Since there is only one stop hook, attaching my command will replace any other command which might have already been attached to it. I would like to restore that command once I'm done, but since there is no way to ask ghci which command is currently attached, I'll have no choice but to reset it to a convenient default instead. Most people use :set stop :list, which displays the source which is about to be executed.

resetStop :: C
resetStop = setStop list
A strongly-typed version of :databreak

Now that we have built all of the scaffolding, the definition of :databreak is straightforward. We hook up a stop command so that each time we stop, we check whether the data has changed. If it has, we detach the hook. Otherwise, we step forward and if the computation hasn't finished yet, our hook will trigger again. As a result, we keep stepping forward until either the data changes or the computation terminates.

defineDatabreak :: C
defineDatabreak = def "databreak" sSetDataBreakpoint

setDataBreakpoint :: S (IO Bool) -> IO [C]
setDataBreakpoint sCheckData = return [ setStop
                                      $ cmd
                                      $ sCheckAgain <.> sCheckData

checkAgain :: IO Bool -> IO [C]
checkAgain checkData = do
    hasChanged <- checkData
    if hasChanged
    then onDataChanged
    else return [step]

-- go back one step, since it's the previous step
-- which caused the data to change
onDataChanged :: IO [C]
onDataChanged = return [resetStop, back]

sSetDataBreakpoint :: S (S (IO Bool) -> IO [C])
sSetDataBreakpoint = S "setDataBreakpoint"

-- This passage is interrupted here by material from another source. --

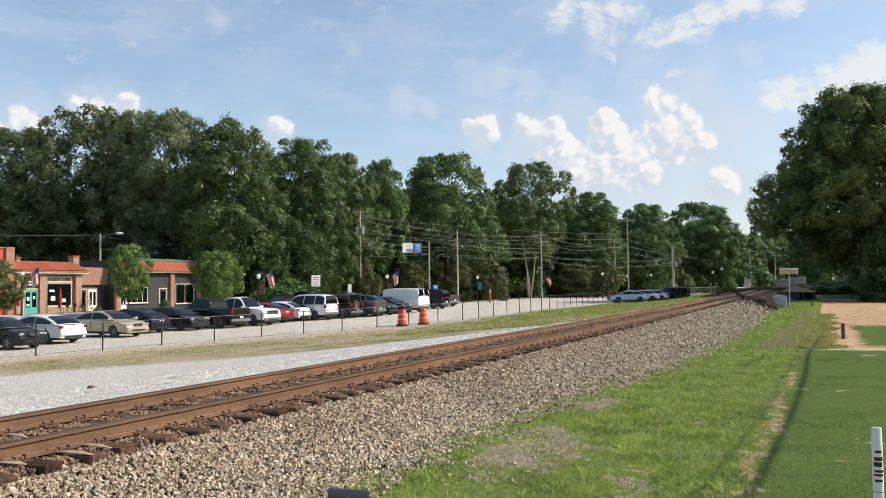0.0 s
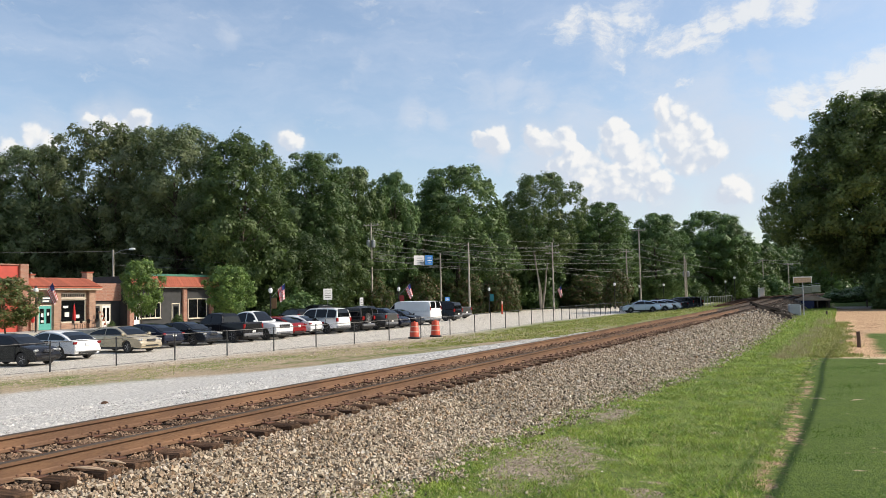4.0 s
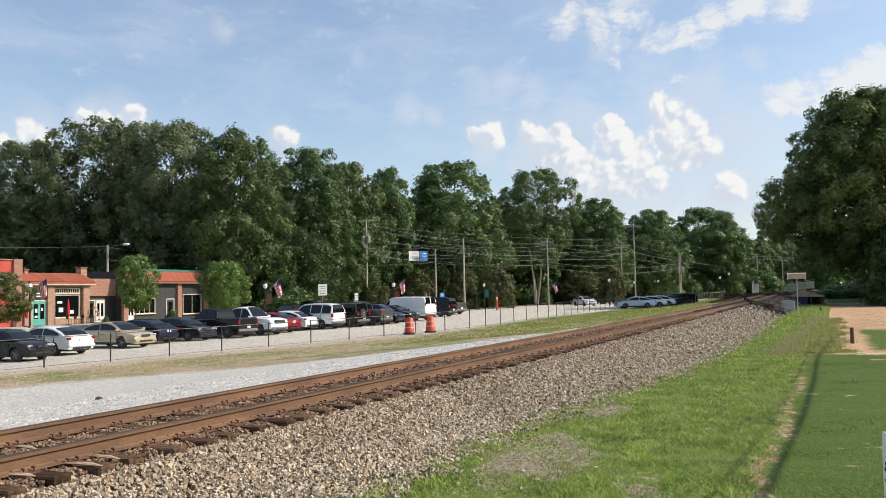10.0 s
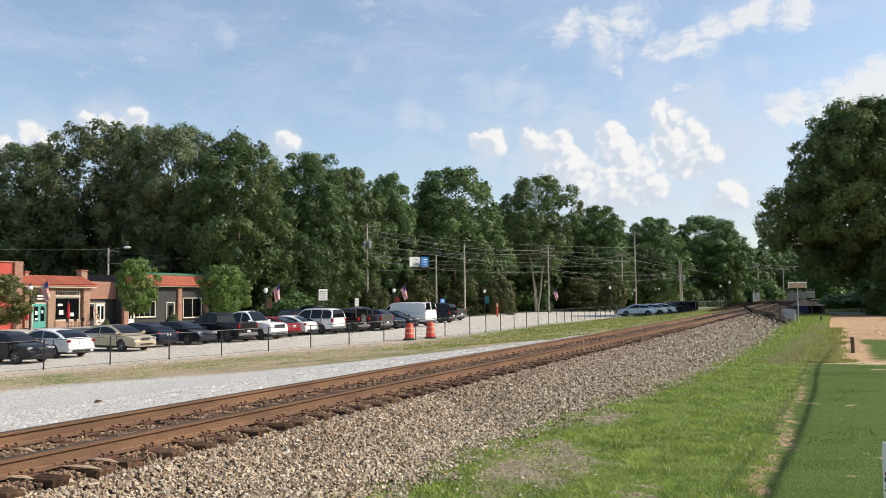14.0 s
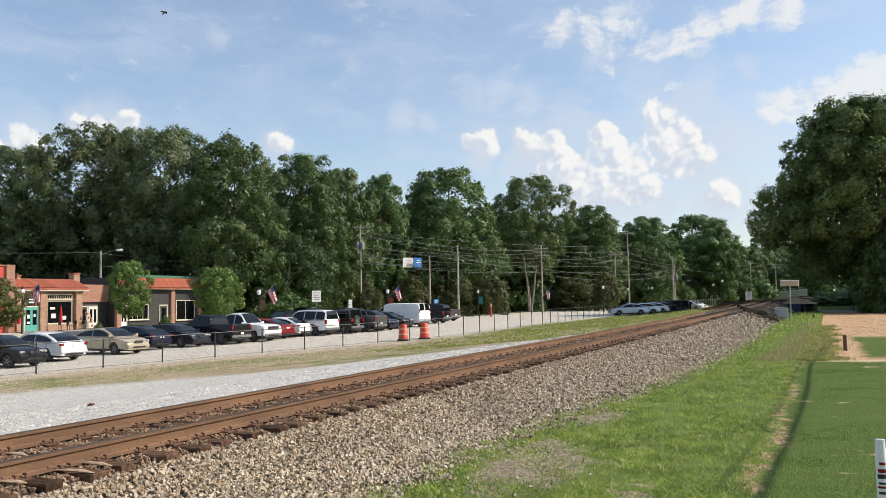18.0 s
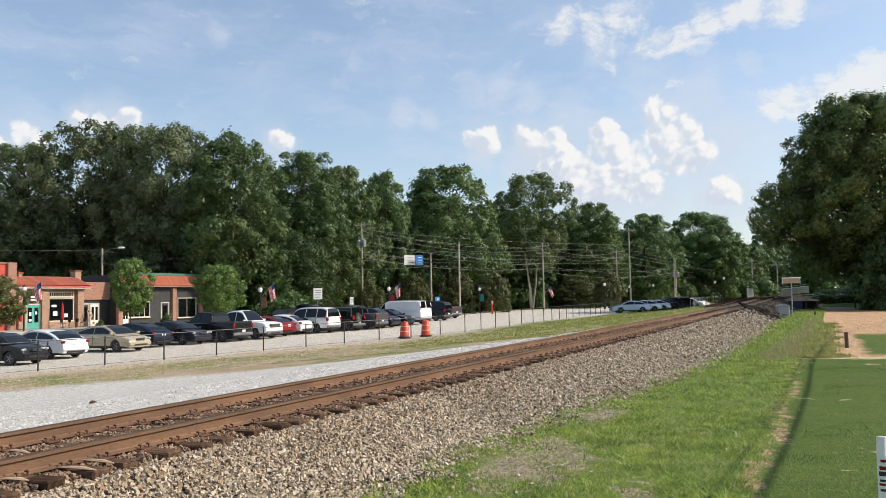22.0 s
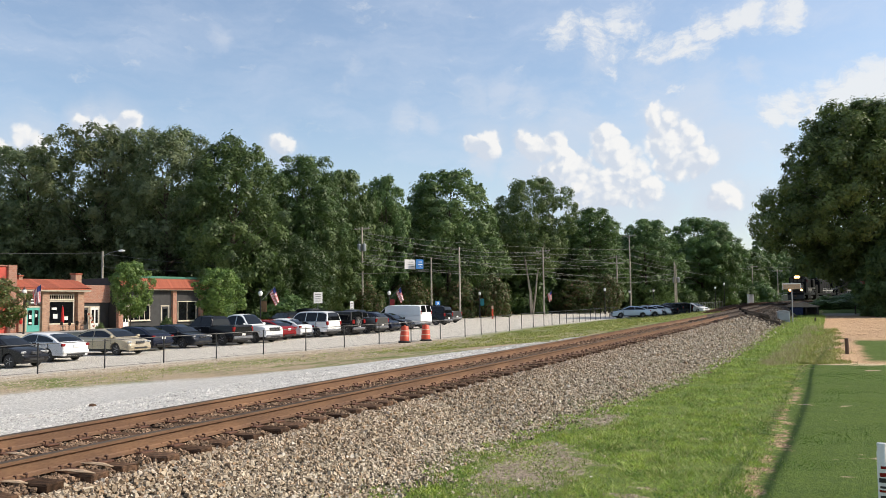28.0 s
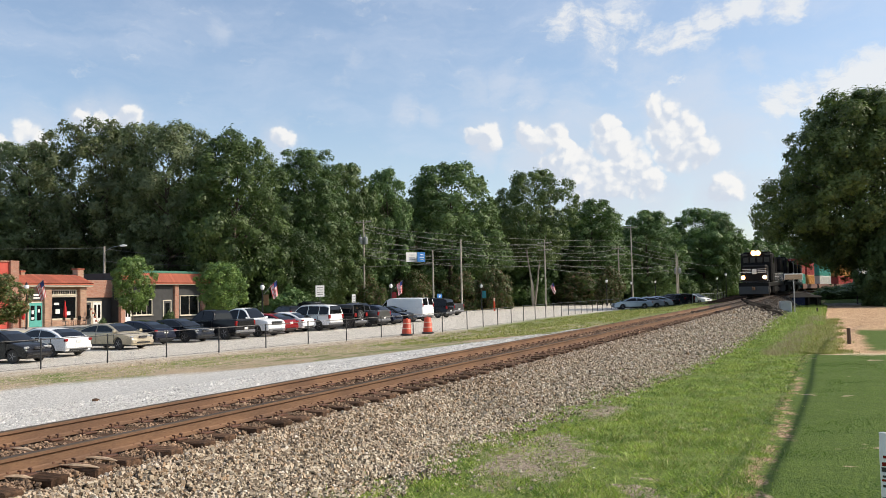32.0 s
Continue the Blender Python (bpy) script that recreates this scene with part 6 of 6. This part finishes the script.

sCheckAgain :: S (IO Bool -> IO [C])
sCheckAgain = S "checkAgain"

sOnDataChanged :: S (IO [C])
sOnDataChanged = S "onDataChanged"

Let's try it out:

> putStrLn $ runC $ defineDatabreak
:def databreak (compileDef setDataBreakpoint)
> :def databreak (compileDef setDataBreakpoint)

> ref <- initIORef
> :databreak (hasWrittenTwo ref)
> :step (foo ref [5,4,3,2,1])
[lots of forward stepping...]
foo ref = mapM_ $ \x -> do
    print x
    writeIORef ref x
> x

For convenience, I have expanded out and simplified the definition of defineDatabreak, thereby obtaining the easy-to-paste version from the top of the post.